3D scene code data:
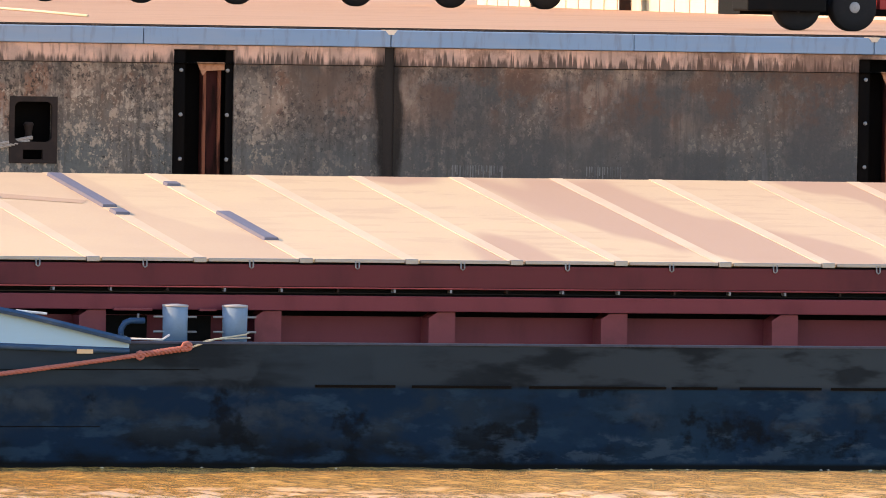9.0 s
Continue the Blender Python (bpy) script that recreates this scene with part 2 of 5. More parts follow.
def glass():
    m, nt, b = material("window_glass", 0.05)
    b.inputs["Base Color"].default_value = (0.006, 0.009, 0.009, 1)
    b.inputs["Specular IOR Level"].default_value = 0.03
    return m


GLASS = glass()


def hull_black():
    """Black bottom paint: scraped bare in patches round the bow, clouded amidships, blotched blue and tide-stained further aft."""
    m, nt, b = material("black_bottom_paint", 0.40)
    b.inputs["Specular IOR Level"].default_value = 0.04
    x, z = axis(nt, 0), axis(nt, 2)

    def mul(*f):
        out = f[0]
        for g in f[1:]:
            out = math_node(nt, "MULTIPLY", out, g)
        return out

    def jitter(base, scale, stretch, reach):
        return math_node(nt, "ADD", base, ramp(nt, noise_tex(nt, scale, 5, 0.62, stretch), 0.25, 0.75, -reach, reach))
    xj, zj = jitter(x, 3.5, (1, 1, 0.6), 0.16), jitter(z, 4.0, (1.3, 1, 0.35), 0.06)
    xs, zs = jitter(x, 2.2, (1, 1, 1), 0.10), jitter(z, 2.6, (1, 1, 1), 0.06)

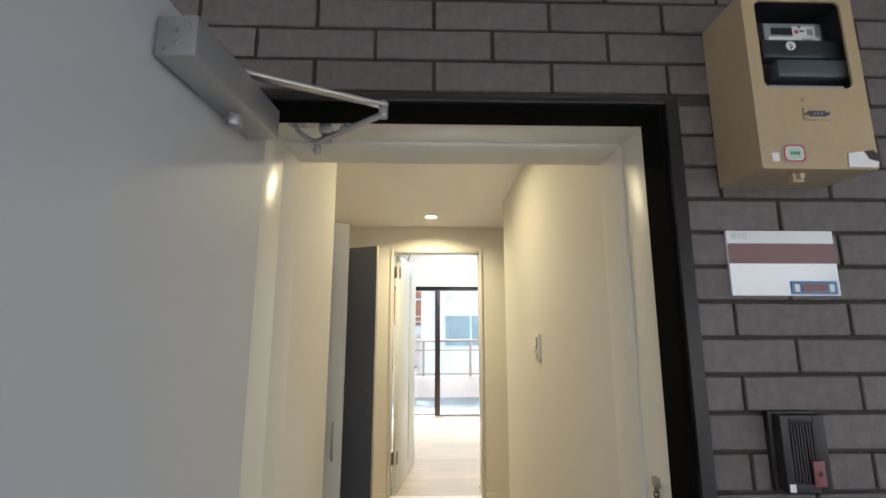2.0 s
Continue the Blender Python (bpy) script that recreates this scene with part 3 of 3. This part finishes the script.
# ---- things outside the entrance ----
meter = thing("meter_box", (0.755, 0.0, 1.70), "beige steel meter box with a window on the brick wall", "meter box")
X0, X1, Y0, Z0, Z1 = 0.647, 0.864, -0.118, 1.709, 2.068
WX = (0.671, 0.842, 1.868, 2.052)
for name, row in (("bottom_panel", (X0, X1, Y0 + 0.004, -0.001, Z0, Z0 + 0.003)), ("top_panel", (X0, X1, Y0 + 0.004, -0.001, Z1 - 0.003, Z1)), ("side_panel", (X0, X0 + 0.003, Y0 + 0.004, -0.001, Z0 + 0.003, Z1 - 0.003)), ("side_panel", (X1 - 0.003, X1, Y0 + 0.004, -0.001, Z0 + 0.003, Z1 - 0.003))):
    part(name, B(*row), BEIGE_BOX, meter)
def ring_plate(outer, inner, y0, y1):
    """A plate with a rounded hole; outer and inner have the same count of points."""
    bm = bmesh.new()
    lay = []
    for pts, y in ((outer, y0), (inner, y0), (inner, y1), (outer, y1)):
        lay.append([bm.verts.new((u, y, v)) for u, v in pts])
    n = len(outer)
    for a, b in zip(lay, lay[1:] + lay[:1]):
        for k in range(n):
            bm.faces.new((a[k], a[(k + 1) % n], b[(k + 1) % n], b[k]))
    bmesh.ops.recalc_face_normals(bm, faces=bm.faces)
    return bm
part("front_cover", ring_plate(round_rect(X0 - 0.001, X1 + 0.001, Z0 - 0.001, Z1 + 0.001, 0.006), round_rect(*WX, 0.014), Y0, Y0 + 0.004), BEIGE_BOX, meter)
# black sheets stand in for the shade within the meter box
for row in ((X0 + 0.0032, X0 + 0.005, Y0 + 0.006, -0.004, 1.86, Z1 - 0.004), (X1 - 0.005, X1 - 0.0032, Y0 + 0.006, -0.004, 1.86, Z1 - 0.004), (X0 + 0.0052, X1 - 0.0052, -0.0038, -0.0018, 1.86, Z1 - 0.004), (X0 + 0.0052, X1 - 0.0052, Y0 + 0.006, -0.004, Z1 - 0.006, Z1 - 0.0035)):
    part("inner_lining", B(*row), METER_BLACK, meter, "dark sheet put in for the shade inside the box")
part("meter", boxes((0.698, 0.856, -0.07, -0.01, 1.92, 2.044), (0.695, 0.858, -0.097, -0.071, 1.945, 1.986), bevel=0.006), METER_BLACK, meter, "black electricity meter")
part("terminal_cover", B(0.712, 0.857, -0.107, -0.072, 1.898, 1.937, bevel=0.007), SLATE_PLASTIC, meter, "slate grey terminal cover")
face = part("meter_face", B(0.724, 0.844, -0.0735, -0.0705, 1.992, 2.038, bevel=0.001), METER_GREY, meter, "grey display face")
part("display", B(0.738, 0.781, -0.0750, -0.0737, 2.012, 2.027), METER_BLACK, face)
part("printed_label", boxes((0.7825, 0.829, -0.0750, -0.0737, 2.008, 2.031), (0.732, 0.837, -0.0750, -0.0737, 1.996, 2.007)), PAPER, face, "white printed label")
for x0, x1, z0, z1, mat in ((0.786, 0.794, 2.014, 2.022, RED), (0.797, 0.807, 2.018, 2.022, INK), (0.812, 0.824, 2.011, 2.025, METER_GREY), (0.794, 0.799, 2.0265, 2.0305, INK), (0.799, 0.821, 1.999, 2.002, METER_GREY)):
    part("print_mark", B(x0, x1, -0.0757, -0.0751, z0, z1), mat, face)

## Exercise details
Copy each line of the records precisely and drop any images they hold.

## Result for this task
9.0 s
Continue the Blender Python (bpy) script that recreates this scene with part 2 of 5. More parts follow.
def glass():
    m, nt, b = material("window_glass", 0.05)
    b.inputs["Base Color"].default_value = (0.006, 0.009, 0.009, 1)
    b.inputs["Specular IOR Level"].default_value = 0.03
    return m


GLASS = glass()


def hull_black():
    """Black bottom paint: scraped bare in patches round the bow, clouded amidships, blotched blue and tide-stained further aft."""
    m, nt, b = material("black_bottom_paint", 0.40)
    b.inputs["Specular IOR Level"].default_value = 0.04
    x, z = axis(nt, 0), axis(nt, 2)

    def mul(*f):
        out = f[0]
        for g in f[1:]:
            out = math_node(nt, "MULTIPLY", out, g)
        return out

    def jitter(base, scale, stretch, reach):
        return math_node(nt, "ADD", base, ramp(nt, noise_tex(nt, scale, 5, 0.62, stretch), 0.25, 0.75, -reach, reach))
    xj, zj = jitter(x, 3.5, (1, 1, 0.6), 0.16), jitter(z, 4.0, (1.3, 1, 0.35), 0.06)
    xs, zs = jitter(x, 2.2, (1, 1, 1), 0.10), jitter(z, 2.6, (1, 1, 1), 0.06)

2.0 s
Continue the Blender Python (bpy) script that recreates this scene with part 3 of 3. This part finishes the script.
# ---- things outside the entrance ----
meter = thing("meter_box", (0.755, 0.0, 1.70), "beige steel meter box with a window on the brick wall", "meter box")
X0, X1, Y0, Z0, Z1 = 0.647, 0.864, -0.118, 1.709, 2.068
WX = (0.671, 0.842, 1.868, 2.052)
for name, row in (("bottom_panel", (X0, X1, Y0 + 0.004, -0.001, Z0, Z0 + 0.003)), ("top_panel", (X0, X1, Y0 + 0.004, -0.001, Z1 - 0.003, Z1)), ("side_panel", (X0, X0 + 0.003, Y0 + 0.004, -0.001, Z0 + 0.003, Z1 - 0.003)), ("side_panel", (X1 - 0.003, X1, Y0 + 0.004, -0.001, Z0 + 0.003, Z1 - 0.003))):
    part(name, B(*row), BEIGE_BOX, meter)
def ring_plate(outer, inner, y0, y1):
    """A plate with a rounded hole; outer and inner have the same count of points."""
    bm = bmesh.new()
    lay = []
    for pts, y in ((outer, y0), (inner, y0), (inner, y1), (outer, y1)):
        lay.append([bm.verts.new((u, y, v)) for u, v in pts])
    n = len(outer)
    for a, b in zip(lay, lay[1:] + lay[:1]):
        for k in range(n):
            bm.faces.new((a[k], a[(k + 1) % n], b[(k + 1) % n], b[k]))
    bmesh.ops.recalc_face_normals(bm, faces=bm.faces)
    return bm
part("front_cover", ring_plate(round_rect(X0 - 0.001, X1 + 0.001, Z0 - 0.001, Z1 + 0.001, 0.006), round_rect(*WX, 0.014), Y0, Y0 + 0.004), BEIGE_BOX, meter)
# black sheets stand in for the shade within the meter box
for row in ((X0 + 0.0032, X0 + 0.005, Y0 + 0.006, -0.004, 1.86, Z1 - 0.004), (X1 - 0.005, X1 - 0.0032, Y0 + 0.006, -0.004, 1.86, Z1 - 0.004), (X0 + 0.0052, X1 - 0.0052, -0.0038, -0.0018, 1.86, Z1 - 0.004), (X0 + 0.0052, X1 - 0.0052, Y0 + 0.006, -0.004, Z1 - 0.006, Z1 - 0.0035)):
    part("inner_lining", B(*row), METER_BLACK, meter, "dark sheet put in for the shade inside the box")
part("meter", boxes((0.698, 0.856, -0.07, -0.01, 1.92, 2.044), (0.695, 0.858, -0.097, -0.071, 1.945, 1.986), bevel=0.006), METER_BLACK, meter, "black electricity meter")
part("terminal_cover", B(0.712, 0.857, -0.107, -0.072, 1.898, 1.937, bevel=0.007), SLATE_PLASTIC, meter, "slate grey terminal cover")
face = part("meter_face", B(0.724, 0.844, -0.0735, -0.0705, 1.992, 2.038, bevel=0.001), METER_GREY, meter, "grey display face")
part("display", B(0.738, 0.781, -0.0750, -0.0737, 2.012, 2.027), METER_BLACK, face)
part("printed_label", boxes((0.7825, 0.829, -0.0750, -0.0737, 2.008, 2.031), (0.732, 0.837, -0.0750, -0.0737, 1.996, 2.007)), PAPER, face, "white printed label")
for x0, x1, z0, z1, mat in ((0.786, 0.794, 2.014, 2.022, RED), (0.797, 0.807, 2.018, 2.022, INK), (0.812, 0.824, 2.011, 2.025, METER_GREY), (0.794, 0.799, 2.0265, 2.0305, INK), (0.799, 0.821, 1.999, 2.002, METER_GREY)):
    part("print_mark", B(x0, x1, -0.0757, -0.0751, z0, z1), mat, face)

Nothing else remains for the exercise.